▶ [WHAT IS EXPECTED]
Report the count of lines below in which the string "parts" occurs; include nothing else.

Records contained in a dataset
::::::

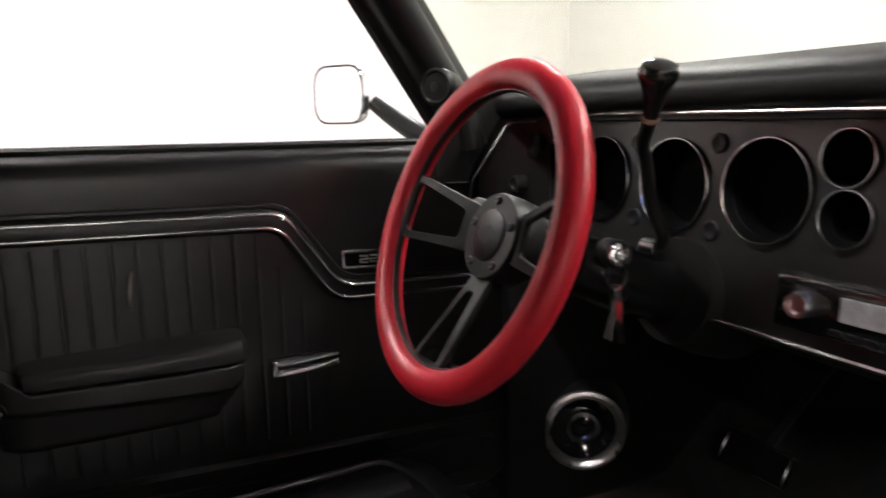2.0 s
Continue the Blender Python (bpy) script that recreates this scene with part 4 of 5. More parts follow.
# ---- dashboard ----
def plate_with_holes(bm, outline, holes, to3):
    """A flat sheet with round holes: (x, z, radius)."""
    def loop(pts):
        vs = [bm.verts.new(to3(a, b)) for a, b in pts]
        return [bm.edges.new((vs[i], vs[(i + 1) % len(vs)])) for i in range(len(vs))]
    es = loop(outline)
    for h in holes:
        if len(h) == 3:
            es += loop([(h[0] + h[2] * math.cos(k * math.tau / 36), h[1] + h[2] * math.sin(k * math.tau / 36)) for k in range(36)])
        else:
            es += loop([(h[0], h[2]), (h[1], h[2]), (h[1], h[3]), (h[0], h[3])])
    bmesh.ops.triangle_fill(bm, use_beauty=True, edges=es)


FY = -0.022
BIG = [(-0.520, 0.929), (-0.388, 0.929), (-0.258, 0.932)]
SMALL = [(-0.171, 0.969), (-0.167, 0.913)]
bm = shape()
plate_with_holes(bm, [(-0.640, 0.790), (-0.36, 0.784), (0.150, 0.780), (0.150, 1.012), (-0.640, 1.012)],
                 [(x, z, 0.054) for x, z in BIG] + [(x, z, 0.0265) for x, z in SMALL] + [(-0.084, 0.114, 0.889, 0.997)],
                 lambda a, b: Vector((a, FY, b)))
dash = part("dashboard", bm, FASCIA, car, "black instrument panel fascia with round gauges")
bm = shape()
# wing towards the door
surface(bm, [[(-0.640, FY, z), (-0.70, -0.075, z), (-0.722, -0.10, z)] for z in (0.80, 0.90, 1.012)])
part("fascia_wing", thicken(bm, 0.004), GRAIN, dash)
bm = shape()
tube(bm, open_rounded([(-0.692, -0.134, 0.872), (-0.689, -0.131, 0.918), (-0.687, -0.068, 1.003), (-0.632, -0.054, 1.004)], 0.008), 0.0019, 6)
part("wing_edge", bm, DULL_CHROME, dash)
bm = shape()
pod = [(-0.136, 0.918), (-0.184, 0.918), (-0.190, 0.938), (-0.184, 0.968), (-0.172, 0.993), (-0.152, 1.018), (-0.128, 1.040), (-0.093, 1.053), (-0.03, 1.056), (-0.03, 1.013), (-0.080, 1.013), (-0.131, 0.936)]
slab(bm, rounded(pod, [0.004, 0.008, 0.02, 0.03, 0.03, 0.03, 0.03, 0.03, 0.01, 0.004, 0.012, 0.012], 4), lambda a, b, d: Vector((-d, a, b)), 0.690, 0.732, 0.012)
part("end_pod", bm, PAD, dash, "rounded black pad at the end of the dash", smooth=60)
bm = shape()
tube(bm, [(-0.690, -0.182, 0.9165), (-0.690, -0.136, 0.9165)], 0.0012, 6)
part("pod_edge", bm, DULL_CHROME, dash)


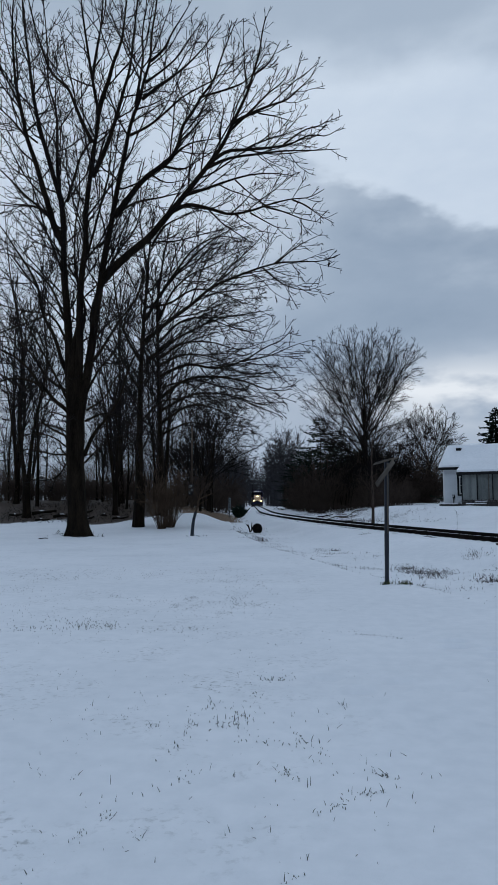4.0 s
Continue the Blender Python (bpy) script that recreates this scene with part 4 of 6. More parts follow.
# ---- the woods: a few kinds, set many times ----
kinds = [
    wood_tree("tree", 31, 19.0, 0.16, 6.0, "tall bare grey-brown woodland tree", 1, 0.22, 0.62),
    wood_tree("tree", 32, 16.0, 0.13, 5.5, "tall bare grey-brown woodland tree", 1, 0.12, 0.7),
    wood_tree("tree", 33, 17.0, 0.18, 6.5, "bare forked dark woodland tree", 3, 0.2, 0.55),
    wood_tree("tree", 34, 12.0, 0.10, 5.0, "young slender bare woodland tree", 2, 0.1, 0.8),
]
tall_kinds = [
    wood_tree("tree", 35, 26.0, 0.30, 8.5, "very tall bare tree behind the yard", 2, 0.18, 0.85, fan=(0.1, 0.3), twig=0.014),
    wood_tree("tree", 36, 24.0, 0.28, 8.0, "very tall bare tree behind the yard", 1, 0.2, 0.95, twig=0.014),
]
# kinds for the far railway, with the haze painted into their twig colour
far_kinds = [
    domed_tree("tree", 37, 15.0, 9.0, 0.22, "bare tree far along the railway, paled by painted haze", 14, 0.026, 0.95, mat=HAZETWIG),
    domed_tree("tree", 38, 12.0, 7.5, 0.18, "bare tree far along the railway, paled by painted haze", 12, 0.026, 1.0, mat=HAZETWIG),
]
for k in kinds + tall_kinds + far_kinds:
    tagged(k, group="trees of the wood")
wood_rng = random.Random(8)


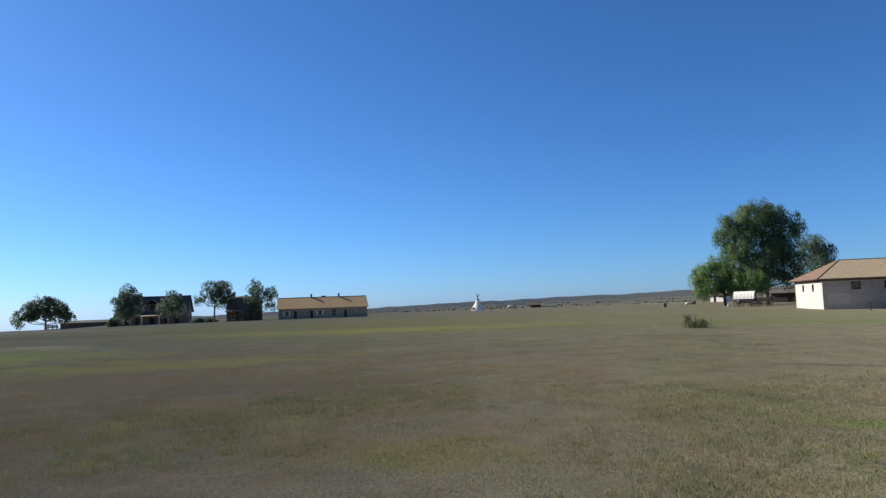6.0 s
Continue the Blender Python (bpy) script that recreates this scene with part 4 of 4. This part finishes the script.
# ------------------------------------------------------------------ tepee
def tepee():
    x, y = polar(56.1, 257)
    t = tagged(empty_at("tepee", x, y, land(x, y) - 0.05, 0), "white canvas tepee with bare lodge poles", "tepee")
    bm = bmesh.new()
    n = 18
    lo = [bm.verts.new((math.cos(2 * math.pi * k / n) * 2.7, math.sin(2 * math.pi * k / n) * 2.7, 0)) for k in range(n)]
    md = [bm.verts.new((math.cos(2 * math.pi * k / n) * 1.38, math.sin(2 * math.pi * k / n) * 1.38, 2.4 - (0.08 if k % 2 else 0))) for k in range(n)]
    hi = [bm.verts.new((math.cos(2 * math.pi * k / n) * 0.22, math.sin(2 * math.pi * k / n) * 0.22, 4.75)) for k in range(n)]
    for a, b in ((lo, md), (md, hi)):
        for k in range(n):
            bm.faces.new((a[k], a[(k + 1) % n], b[(k + 1) % n], b[k]))
    part("cover", bm, CANVAS, t)
    bm = bmesh.new()
    rings = [[bm.verts.new((math.cos(2 * math.pi * k / n) * q, math.sin(2 * math.pi * k / n) * q, z)) for k in range(n)] for q, z in ((0.66, 3.98), (0.44, 4.42), (0.24, 4.8))]
    for a, b in zip(rings, rings[1:]):
        for k in range(n):
            bm.faces.new((a[k], a[(k + 1) % n], b[(k + 1) % n], b[k]))
    part("smoke_top", bm, SOOTCANVAS, t, "smoke-darkened top of the cover")
    for k in range(9):
        a = 2 * math.pi * k / 9 + 0.2
        part("lodge_pole", tube(bmesh.new(), (math.cos(a) * 0.12, math.sin(a) * 0.12, 4.6), (-math.cos(a) * 0.75, -math.sin(a) * 0.75, 6.1 + 0.25 * (k % 3)), 0.05, 0.035, 6), BARK, t)
    bm = bmesh.new()
    vs = [bm.verts.new(p) for p in ((0.25, -0.55, 3.9), (1.0, -1.0, 4.6), (0.8, -0.6, 5.0), (0.1, -0.3, 4.7))]
    bm.faces.new(vs)
    fl = part("smoke_flap", bm, SOOTCANVAS, t)
    fl.modifiers.new("thickness", "SOLIDIFY").thickness = 0.02
    part("door_flap", boxed(-0.35, 0.35, -2.68, -2.0, 0.05, 1.3), SOOTCANVAS, t)
    return t


tepee()


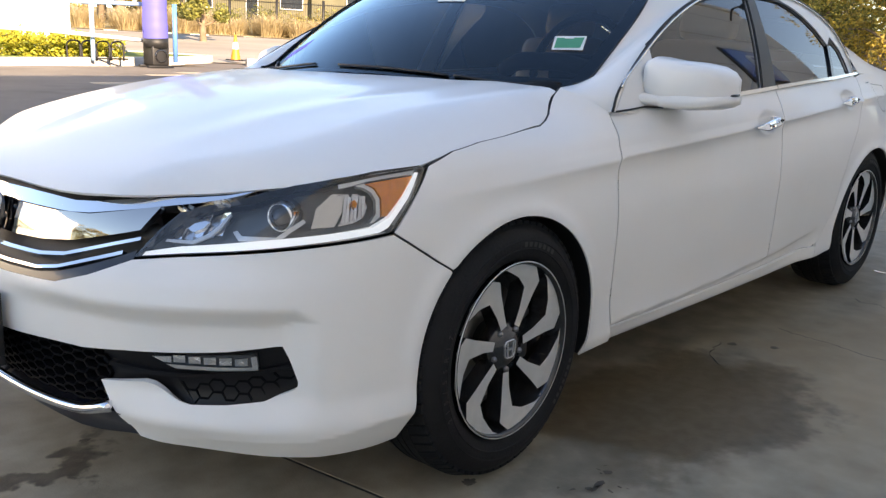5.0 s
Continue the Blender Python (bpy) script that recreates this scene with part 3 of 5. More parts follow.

::::::

▶ [OUTPUT OF THE EXERCISE]
3